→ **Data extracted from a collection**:
* * *

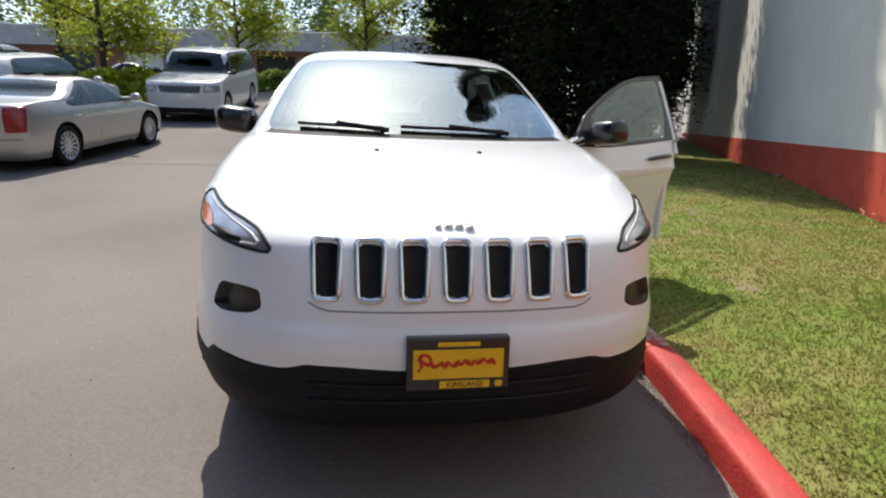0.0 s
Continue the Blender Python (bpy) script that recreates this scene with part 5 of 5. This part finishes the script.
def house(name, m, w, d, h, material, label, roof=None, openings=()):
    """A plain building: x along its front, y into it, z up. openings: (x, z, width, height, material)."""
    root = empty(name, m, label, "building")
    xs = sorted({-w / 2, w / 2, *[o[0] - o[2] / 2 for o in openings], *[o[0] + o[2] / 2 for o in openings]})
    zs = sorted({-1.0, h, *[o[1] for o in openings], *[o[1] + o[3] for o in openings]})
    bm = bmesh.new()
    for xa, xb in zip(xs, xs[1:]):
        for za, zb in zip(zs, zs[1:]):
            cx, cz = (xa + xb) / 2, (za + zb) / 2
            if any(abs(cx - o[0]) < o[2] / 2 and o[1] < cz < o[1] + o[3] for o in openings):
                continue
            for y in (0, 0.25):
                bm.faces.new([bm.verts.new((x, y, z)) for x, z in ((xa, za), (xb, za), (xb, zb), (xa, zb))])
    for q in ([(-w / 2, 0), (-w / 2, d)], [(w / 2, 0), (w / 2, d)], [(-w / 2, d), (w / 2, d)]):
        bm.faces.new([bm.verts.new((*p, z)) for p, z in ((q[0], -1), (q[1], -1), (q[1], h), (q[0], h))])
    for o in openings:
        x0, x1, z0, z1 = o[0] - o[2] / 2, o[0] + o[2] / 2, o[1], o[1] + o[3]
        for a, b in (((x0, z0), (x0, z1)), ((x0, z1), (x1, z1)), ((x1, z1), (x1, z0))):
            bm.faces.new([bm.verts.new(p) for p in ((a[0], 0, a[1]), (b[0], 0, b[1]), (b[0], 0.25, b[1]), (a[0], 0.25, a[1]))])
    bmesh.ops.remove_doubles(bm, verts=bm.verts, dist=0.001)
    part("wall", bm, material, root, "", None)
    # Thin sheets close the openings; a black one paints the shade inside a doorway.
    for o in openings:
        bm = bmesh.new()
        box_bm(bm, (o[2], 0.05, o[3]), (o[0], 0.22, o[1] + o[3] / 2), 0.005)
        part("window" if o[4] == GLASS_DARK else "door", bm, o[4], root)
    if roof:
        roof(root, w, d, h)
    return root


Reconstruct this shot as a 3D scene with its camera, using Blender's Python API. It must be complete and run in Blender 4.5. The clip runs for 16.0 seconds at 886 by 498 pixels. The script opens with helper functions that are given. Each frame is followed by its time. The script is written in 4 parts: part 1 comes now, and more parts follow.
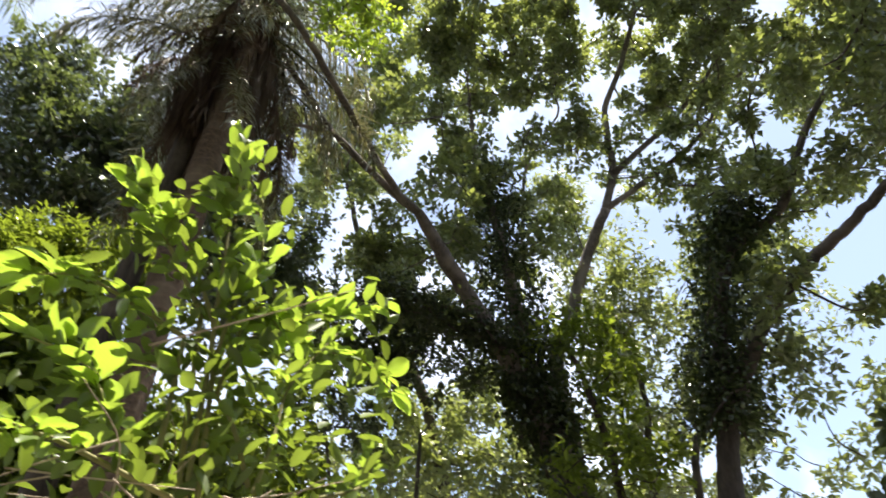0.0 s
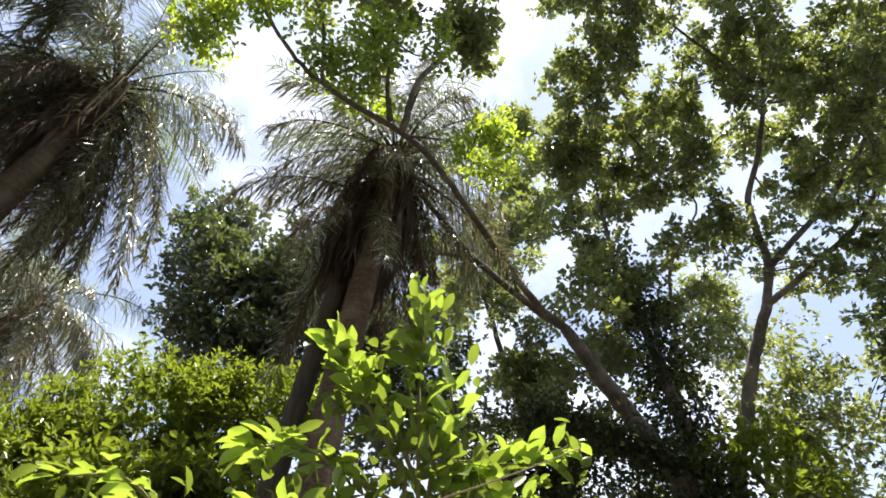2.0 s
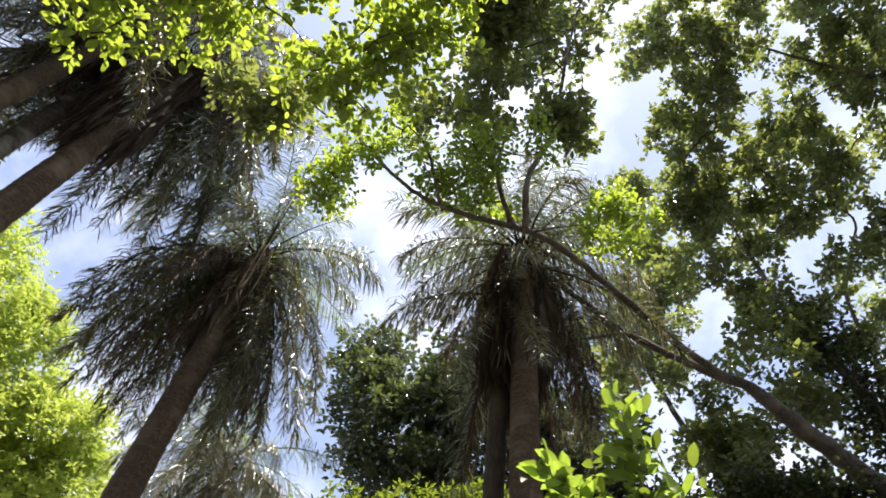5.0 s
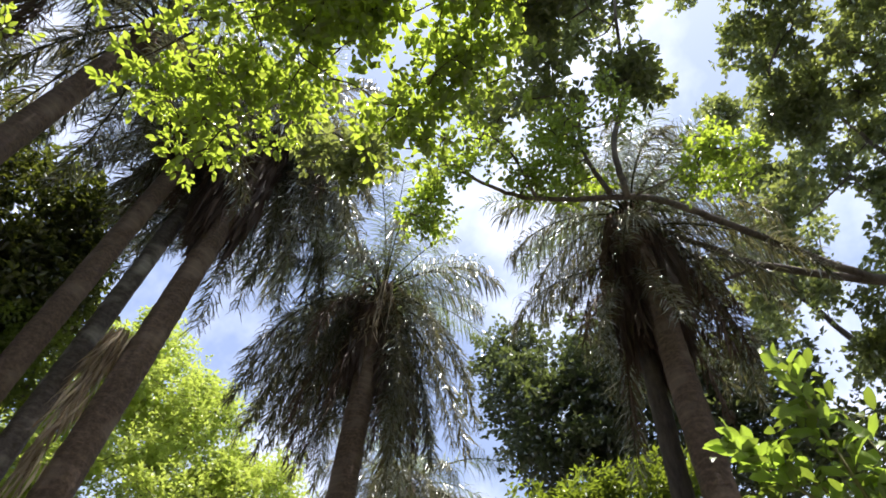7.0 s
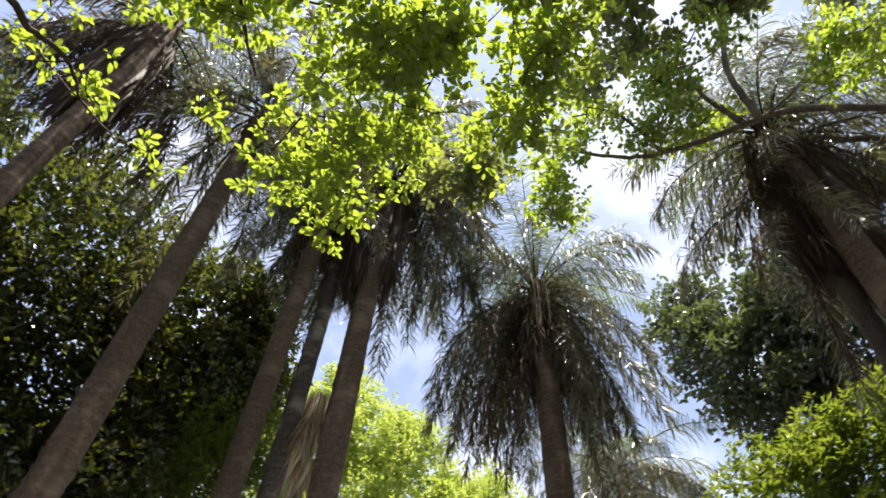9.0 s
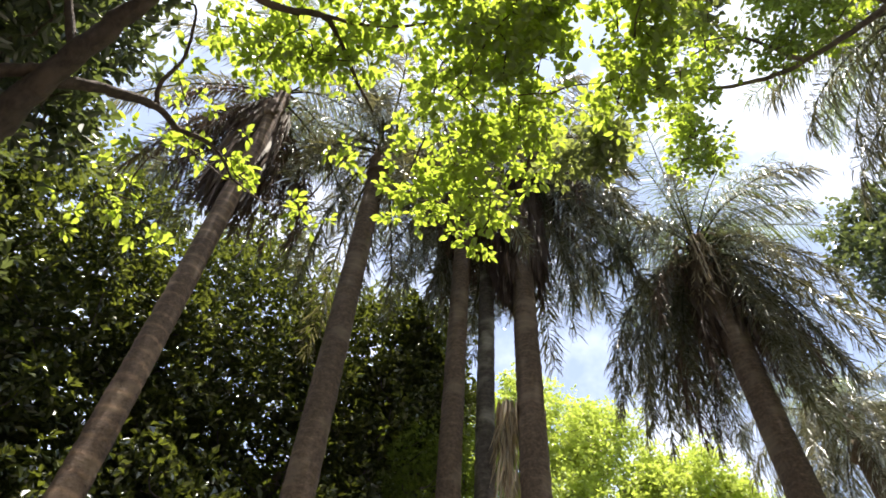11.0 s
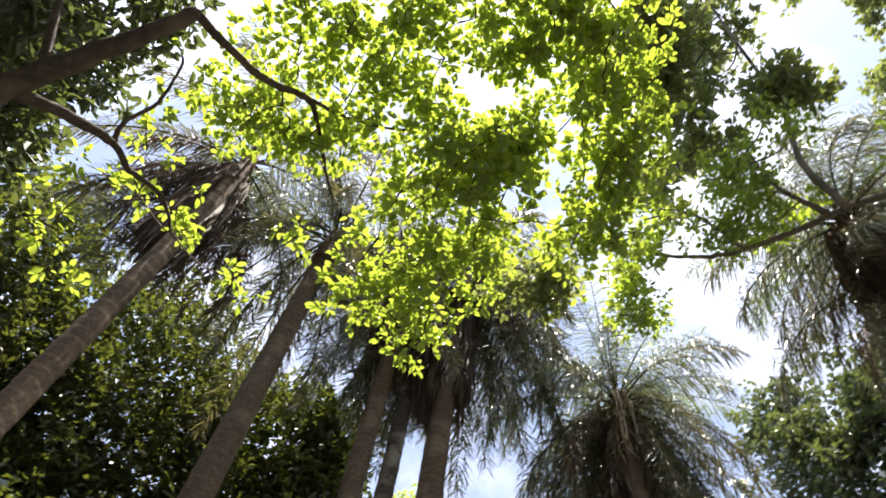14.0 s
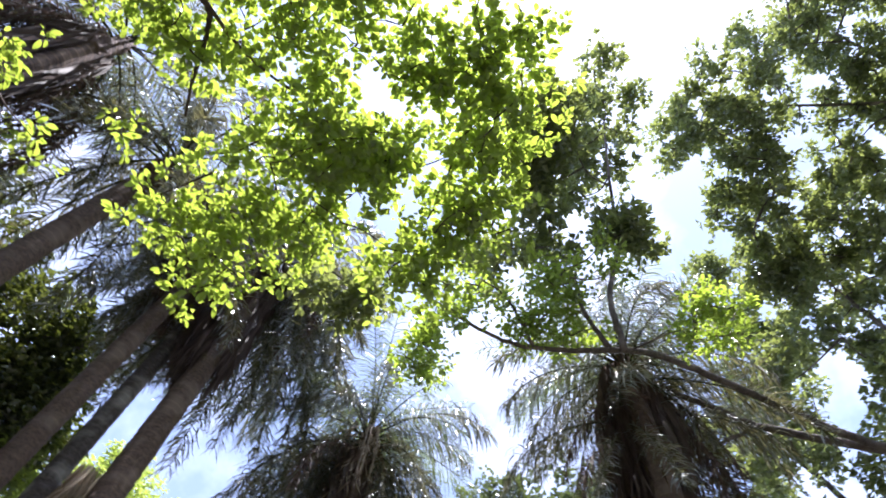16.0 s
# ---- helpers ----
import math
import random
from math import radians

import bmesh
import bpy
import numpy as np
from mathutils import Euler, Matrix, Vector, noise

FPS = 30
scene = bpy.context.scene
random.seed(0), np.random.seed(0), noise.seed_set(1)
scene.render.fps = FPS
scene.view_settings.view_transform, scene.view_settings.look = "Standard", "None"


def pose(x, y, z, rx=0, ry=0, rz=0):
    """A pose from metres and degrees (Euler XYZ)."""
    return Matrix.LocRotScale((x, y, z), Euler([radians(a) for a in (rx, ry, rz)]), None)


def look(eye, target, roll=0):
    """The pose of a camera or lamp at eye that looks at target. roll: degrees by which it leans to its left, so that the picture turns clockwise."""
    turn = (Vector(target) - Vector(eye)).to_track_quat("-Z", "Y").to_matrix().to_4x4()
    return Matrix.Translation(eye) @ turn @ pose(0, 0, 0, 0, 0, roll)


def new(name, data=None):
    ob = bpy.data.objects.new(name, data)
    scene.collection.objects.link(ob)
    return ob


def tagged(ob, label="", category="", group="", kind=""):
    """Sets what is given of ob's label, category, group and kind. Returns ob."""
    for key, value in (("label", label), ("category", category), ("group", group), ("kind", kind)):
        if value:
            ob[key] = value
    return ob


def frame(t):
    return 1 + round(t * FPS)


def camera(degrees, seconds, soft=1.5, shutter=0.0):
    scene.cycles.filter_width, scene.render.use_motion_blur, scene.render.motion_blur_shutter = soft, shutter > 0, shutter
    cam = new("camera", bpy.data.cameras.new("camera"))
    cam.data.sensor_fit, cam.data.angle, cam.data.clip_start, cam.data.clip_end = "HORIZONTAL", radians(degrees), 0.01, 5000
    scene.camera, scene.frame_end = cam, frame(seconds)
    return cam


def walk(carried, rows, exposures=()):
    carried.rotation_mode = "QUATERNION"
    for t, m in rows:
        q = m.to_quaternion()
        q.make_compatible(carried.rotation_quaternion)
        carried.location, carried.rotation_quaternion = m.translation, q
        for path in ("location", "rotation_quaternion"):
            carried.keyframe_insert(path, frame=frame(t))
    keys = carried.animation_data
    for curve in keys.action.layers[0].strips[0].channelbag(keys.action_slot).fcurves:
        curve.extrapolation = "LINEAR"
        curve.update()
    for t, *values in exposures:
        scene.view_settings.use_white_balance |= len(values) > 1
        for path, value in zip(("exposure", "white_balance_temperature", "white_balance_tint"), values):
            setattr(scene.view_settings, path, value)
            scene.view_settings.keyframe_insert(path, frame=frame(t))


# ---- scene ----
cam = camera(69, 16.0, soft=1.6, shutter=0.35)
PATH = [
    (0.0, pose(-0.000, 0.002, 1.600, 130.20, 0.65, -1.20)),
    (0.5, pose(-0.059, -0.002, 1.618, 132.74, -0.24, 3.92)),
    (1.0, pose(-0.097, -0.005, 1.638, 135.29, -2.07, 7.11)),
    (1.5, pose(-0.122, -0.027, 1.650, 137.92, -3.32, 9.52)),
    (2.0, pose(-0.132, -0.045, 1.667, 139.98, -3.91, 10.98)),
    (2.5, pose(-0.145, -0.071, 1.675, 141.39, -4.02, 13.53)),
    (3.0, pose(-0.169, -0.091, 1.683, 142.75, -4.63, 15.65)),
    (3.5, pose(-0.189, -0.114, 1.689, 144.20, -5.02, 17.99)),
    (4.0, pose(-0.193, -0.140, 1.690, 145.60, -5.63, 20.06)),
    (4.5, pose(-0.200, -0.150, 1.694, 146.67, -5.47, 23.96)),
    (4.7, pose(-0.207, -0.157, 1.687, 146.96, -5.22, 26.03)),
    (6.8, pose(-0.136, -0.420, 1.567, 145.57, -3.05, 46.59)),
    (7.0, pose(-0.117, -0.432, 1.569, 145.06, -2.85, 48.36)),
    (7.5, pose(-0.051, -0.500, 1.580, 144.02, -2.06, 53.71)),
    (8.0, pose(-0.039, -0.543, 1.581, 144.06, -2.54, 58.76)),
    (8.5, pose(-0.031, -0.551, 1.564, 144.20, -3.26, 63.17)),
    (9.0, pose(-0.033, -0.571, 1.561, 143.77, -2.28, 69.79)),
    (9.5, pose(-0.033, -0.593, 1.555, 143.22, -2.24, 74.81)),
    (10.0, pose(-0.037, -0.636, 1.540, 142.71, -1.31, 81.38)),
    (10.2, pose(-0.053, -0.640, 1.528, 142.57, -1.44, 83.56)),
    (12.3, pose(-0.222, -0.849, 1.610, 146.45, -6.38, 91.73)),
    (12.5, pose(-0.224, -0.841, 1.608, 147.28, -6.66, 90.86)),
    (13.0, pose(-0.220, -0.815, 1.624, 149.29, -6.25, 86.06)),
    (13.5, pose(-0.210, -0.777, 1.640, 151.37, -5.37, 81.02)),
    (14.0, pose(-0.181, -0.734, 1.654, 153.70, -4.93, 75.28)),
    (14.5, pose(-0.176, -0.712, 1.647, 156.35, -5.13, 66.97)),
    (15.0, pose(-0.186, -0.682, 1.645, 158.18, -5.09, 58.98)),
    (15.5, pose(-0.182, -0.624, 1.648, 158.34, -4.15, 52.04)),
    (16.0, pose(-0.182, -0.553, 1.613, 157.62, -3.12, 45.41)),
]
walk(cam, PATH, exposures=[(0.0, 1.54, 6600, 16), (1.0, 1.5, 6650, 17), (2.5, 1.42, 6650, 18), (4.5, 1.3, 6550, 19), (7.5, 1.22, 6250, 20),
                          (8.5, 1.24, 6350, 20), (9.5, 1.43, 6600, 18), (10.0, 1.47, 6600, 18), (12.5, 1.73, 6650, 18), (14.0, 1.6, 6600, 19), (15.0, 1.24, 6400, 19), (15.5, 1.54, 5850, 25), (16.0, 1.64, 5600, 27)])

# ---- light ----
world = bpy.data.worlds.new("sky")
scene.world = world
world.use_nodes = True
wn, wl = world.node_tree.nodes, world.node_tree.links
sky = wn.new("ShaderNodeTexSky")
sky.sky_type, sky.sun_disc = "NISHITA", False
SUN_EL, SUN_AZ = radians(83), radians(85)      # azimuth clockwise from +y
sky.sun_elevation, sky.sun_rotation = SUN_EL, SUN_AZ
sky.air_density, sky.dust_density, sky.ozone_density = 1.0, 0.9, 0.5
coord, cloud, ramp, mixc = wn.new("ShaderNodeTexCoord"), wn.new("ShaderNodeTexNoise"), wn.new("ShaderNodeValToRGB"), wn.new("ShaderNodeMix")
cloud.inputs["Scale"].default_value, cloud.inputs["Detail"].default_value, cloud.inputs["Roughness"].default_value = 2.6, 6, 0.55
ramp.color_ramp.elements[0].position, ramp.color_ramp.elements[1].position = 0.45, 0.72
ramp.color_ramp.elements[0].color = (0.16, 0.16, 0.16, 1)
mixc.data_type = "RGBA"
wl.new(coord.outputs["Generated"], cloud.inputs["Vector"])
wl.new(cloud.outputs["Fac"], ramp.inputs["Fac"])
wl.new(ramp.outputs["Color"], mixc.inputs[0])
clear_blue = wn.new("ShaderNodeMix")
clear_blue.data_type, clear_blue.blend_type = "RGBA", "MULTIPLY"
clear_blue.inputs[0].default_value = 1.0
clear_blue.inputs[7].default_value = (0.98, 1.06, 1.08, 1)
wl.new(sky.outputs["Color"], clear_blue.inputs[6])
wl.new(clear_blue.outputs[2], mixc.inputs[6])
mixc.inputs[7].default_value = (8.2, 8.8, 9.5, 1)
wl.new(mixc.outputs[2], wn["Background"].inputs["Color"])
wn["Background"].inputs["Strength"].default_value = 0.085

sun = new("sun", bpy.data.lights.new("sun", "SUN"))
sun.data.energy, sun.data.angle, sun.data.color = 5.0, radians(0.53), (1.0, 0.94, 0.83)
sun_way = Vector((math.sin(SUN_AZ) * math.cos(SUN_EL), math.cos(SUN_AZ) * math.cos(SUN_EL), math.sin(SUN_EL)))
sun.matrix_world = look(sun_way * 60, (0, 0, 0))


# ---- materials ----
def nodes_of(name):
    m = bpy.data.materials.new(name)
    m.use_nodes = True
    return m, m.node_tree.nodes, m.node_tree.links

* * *

→ **What this task involves**: Using the entries above, repeat only the lines from the one containing "import bmesh" through the one containing "scene.render.fps = FPS", end lines included.

→ **Answer to this task**:
import bmesh
import bpy
import numpy as np
from mathutils import Euler, Matrix, Vector, noise

FPS = 30
scene = bpy.context.scene
random.seed(0), np.random.seed(0), noise.seed_set(1)
scene.render.fps = FPS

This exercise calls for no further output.